* START Raw data *

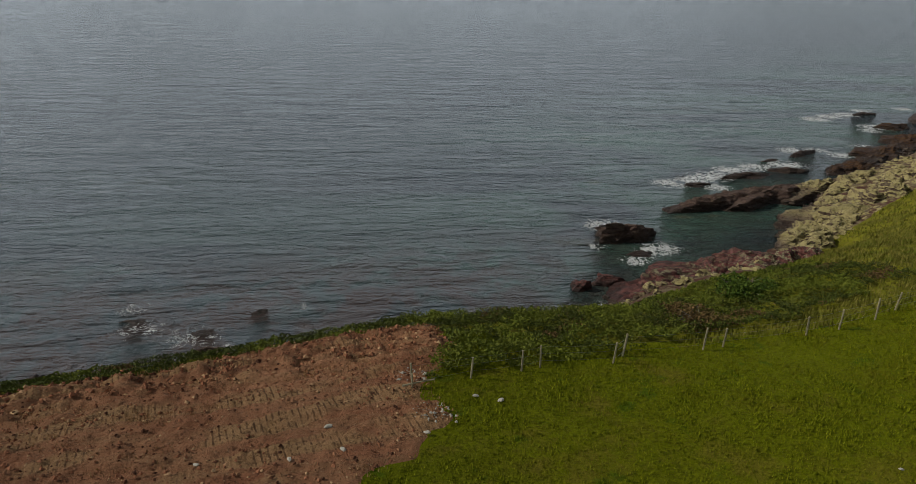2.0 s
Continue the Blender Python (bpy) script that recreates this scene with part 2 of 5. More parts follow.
def sea_material():
    g = Graph("sea water")
    x, y, _ = g.xyz()
    chop = g.noise(0.95, 5, 0.68, stretch=(0.75, 1.5, 1), turn=0.25, warp=0.6)
    swell = g.noise(0.10, 4, 0.6, stretch=(0.35, 1.6, 1), turn=0.2, warp=0.3)
    wave = g.noise(0.26, 4, 0.6, stretch=(0.45, 1.7, 1), turn=0.22, warp=0.7)
    ripple = g.noise(2.4, 4, 0.7, stretch=(0.7, 1.5, 1), turn=0.1, warp=0.6)
    deep = g.mix(g.step(g.noise(0.02, 4, 0.6), 0.38, 0.62), (0.028, 0.042, 0.050), (0.042, 0.056, 0.062))
    # pale sand and green shoals show through the shallows, with darker weed beds between
    shoal = g.maths("MULTIPLY", g.attr("shoal"), g.step(g.noise(0.032, 5, 0.62, stretch=(0.7, 1.4, 1), turn=-0.5, warp=0.6), 0.36, 0.60))
    col = g.mix(g.maths("MULTIPLY", shoal, 0.95), deep, (0.066, 0.128, 0.098))
    sand = g.maths("MULTIPLY", g.attr("shoal"), g.step(g.noise(0.05, 4, 0.6, stretch=(1, 2, 1), turn=0.3), 0.62, 0.72))
    col = g.mix(g.maths("MULTIPLY", sand, 0.5), col, (0.15, 0.14, 0.075))
    kelp = g.maths("MULTIPLY", g.attr("shoal"), g.step(g.noise(0.09, 5, 0.7, warp=0.8), 0.54, 0.66))
    col = g.mix(g.maths("MULTIPLY", kelp, 0.55), col, (0.030, 0.044, 0.038))
    weed = g.maths("MULTIPLY", g.attr("weed"), g.step(g.noise(0.16, 5, 0.7, warp=0.5), 0.36, 0.58))
    col = g.mix(weed, col, (0.058, 0.034, 0.026))
    # surf breaks up into threads of foam
    web = g.maths("SUBTRACT", 1.0, g.maths("MULTIPLY", g.maths("ABSOLUTE", g.maths("SUBTRACT", g.noise(0.55, 5, 0.7, warp=1.5), 0.5)), 9.0))
    lace = g.maths("ADD", g.maths("MULTIPLY", g.maths("MAXIMUM", web, 0.0), 0.35), g.maths("MULTIPLY", g.noise(1.1, 6, 0.78, warp=1.2), 0.7))
    foam = g.maths("MULTIPLY", g.step(g.maths("ADD", lace, g.maths("MULTIPLY", g.attr("foam"), 0.60)), 0.90, 1.08), g.step(g.attr("foam"), 0.03, 0.30))
    col = g.mix(foam, col, (0.78, 0.80, 0.80))
    normal = g.bump(chop, 0.75, 1.0, g.bump(wave, 1.9, 1.0, g.bump(swell, 3.4, 1.0, g.bump(ripple, 0.16, 1.0))))
    return g.done(col, g.maths("ADD", g.maths("MULTIPLY", foam, 0.6), 0.07), normal, IOR=1.33)


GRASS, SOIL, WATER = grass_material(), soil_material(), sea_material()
# ---- lie of the land ----
# sea-side edge of the field, from west to the castle
EDGE_SEA = [(-300, -6), (-60, 7), (-37, 8.6), (-28, 8.7), (-17, 10), (-8, 12.5), (3.4, 16.2), (9, 14.4), (14, 12.4), (18, 11.4), (25, 12),
            (30.4, 13.4), (40, 16.6), (54, 20.6), (64, 25.5), (73, 31), (91, 44.5), (105, 54), (122, 69), (140, 90), (152, 100), (178, 104), (200, 90)]
# harbour-side edge, from the castle back along the hedge
EDGE_HARBOUR = [(203, 70), (188, 60), (160, 40), (133, 22), (121, 10), (105, -8), (96.5, -20), (92.5, -29), (90, -36), (84, -48), (80, -60), (82, -67), (86, -73),
                (88, -80), (88, -86), (85, -93), (80, -101), (71, -109), (62, -117), (50, -130), (40, -300)]
SHORE = [(-400, 60), (-120, 48), (-60, 40), (-24, 36.5), (-10, 38.5), (10, 42), (20, 44), (30, 46.5), (36, 50.5), (52, 55), (60, 60), (66, 67),
         (75, 78), (88, 89), (104, 97), (122, 110), (146, 120), (172, 136), (181, 156), (200, 172), (260, 215), (350, 240), (440, 230),
         (470, 160), (395, 120), (318, 85), (274, 52), (214, 16), (184, -16), (167, -50), (164, -78), (160, -100), (162, -130), (172, -160), (215, -320), (-400, -320)]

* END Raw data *

◆ Goal of the exercise ◆
Repeat the material above word for word, please, apart from its images.

◆ The answer ◆
2.0 s
Continue the Blender Python (bpy) script that recreates this scene with part 2 of 5. More parts follow.
def sea_material():
    g = Graph("sea water")
    x, y, _ = g.xyz()
    chop = g.noise(0.95, 5, 0.68, stretch=(0.75, 1.5, 1), turn=0.25, warp=0.6)
    swell = g.noise(0.10, 4, 0.6, stretch=(0.35, 1.6, 1), turn=0.2, warp=0.3)
    wave = g.noise(0.26, 4, 0.6, stretch=(0.45, 1.7, 1), turn=0.22, warp=0.7)
    ripple = g.noise(2.4, 4, 0.7, stretch=(0.7, 1.5, 1), turn=0.1, warp=0.6)
    deep = g.mix(g.step(g.noise(0.02, 4, 0.6), 0.38, 0.62), (0.028, 0.042, 0.050), (0.042, 0.056, 0.062))
    # pale sand and green shoals show through the shallows, with darker weed beds between
    shoal = g.maths("MULTIPLY", g.attr("shoal"), g.step(g.noise(0.032, 5, 0.62, stretch=(0.7, 1.4, 1), turn=-0.5, warp=0.6), 0.36, 0.60))
    col = g.mix(g.maths("MULTIPLY", shoal, 0.95), deep, (0.066, 0.128, 0.098))
    sand = g.maths("MULTIPLY", g.attr("shoal"), g.step(g.noise(0.05, 4, 0.6, stretch=(1, 2, 1), turn=0.3), 0.62, 0.72))
    col = g.mix(g.maths("MULTIPLY", sand, 0.5), col, (0.15, 0.14, 0.075))
    kelp = g.maths("MULTIPLY", g.attr("shoal"), g.step(g.noise(0.09, 5, 0.7, warp=0.8), 0.54, 0.66))
    col = g.mix(g.maths("MULTIPLY", kelp, 0.55), col, (0.030, 0.044, 0.038))
    weed = g.maths("MULTIPLY", g.attr("weed"), g.step(g.noise(0.16, 5, 0.7, warp=0.5), 0.36, 0.58))
    col = g.mix(weed, col, (0.058, 0.034, 0.026))
    # surf breaks up into threads of foam
    web = g.maths("SUBTRACT", 1.0, g.maths("MULTIPLY", g.maths("ABSOLUTE", g.maths("SUBTRACT", g.noise(0.55, 5, 0.7, warp=1.5), 0.5)), 9.0))
    lace = g.maths("ADD", g.maths("MULTIPLY", g.maths("MAXIMUM", web, 0.0), 0.35), g.maths("MULTIPLY", g.noise(1.1, 6, 0.78, warp=1.2), 0.7))
    foam = g.maths("MULTIPLY", g.step(g.maths("ADD", lace, g.maths("MULTIPLY", g.attr("foam"), 0.60)), 0.90, 1.08), g.step(g.attr("foam"), 0.03, 0.30))
    col = g.mix(foam, col, (0.78, 0.80, 0.80))
    normal = g.bump(chop, 0.75, 1.0, g.bump(wave, 1.9, 1.0, g.bump(swell, 3.4, 1.0, g.bump(ripple, 0.16, 1.0))))
    return g.done(col, g.maths("ADD", g.maths("MULTIPLY", foam, 0.6), 0.07), normal, IOR=1.33)


GRASS, SOIL, WATER = grass_material(), soil_material(), sea_material()
# ---- lie of the land ----
# sea-side edge of the field, from west to the castle
EDGE_SEA = [(-300, -6), (-60, 7), (-37, 8.6), (-28, 8.7), (-17, 10), (-8, 12.5), (3.4, 16.2), (9, 14.4), (14, 12.4), (18, 11.4), (25, 12),
            (30.4, 13.4), (40, 16.6), (54, 20.6), (64, 25.5), (73, 31), (91, 44.5), (105, 54), (122, 69), (140, 90), (152, 100), (178, 104), (200, 90)]
# harbour-side edge, from the castle back along the hedge
EDGE_HARBOUR = [(203, 70), (188, 60), (160, 40), (133, 22), (121, 10), (105, -8), (96.5, -20), (92.5, -29), (90, -36), (84, -48), (80, -60), (82, -67), (86, -73),
                (88, -80), (88, -86), (85, -93), (80, -101), (71, -109), (62, -117), (50, -130), (40, -300)]
SHORE = [(-400, 60), (-120, 48), (-60, 40), (-24, 36.5), (-10, 38.5), (10, 42), (20, 44), (30, 46.5), (36, 50.5), (52, 55), (60, 60), (66, 67),
         (75, 78), (88, 89), (104, 97), (122, 110), (146, 120), (172, 136), (181, 156), (200, 172), (260, 215), (350, 240), (440, 230),
         (470, 160), (395, 120), (318, 85), (274, 52), (214, 16), (184, -16), (167, -50), (164, -78), (160, -100), (162, -130), (172, -160), (215, -320), (-400, -320)]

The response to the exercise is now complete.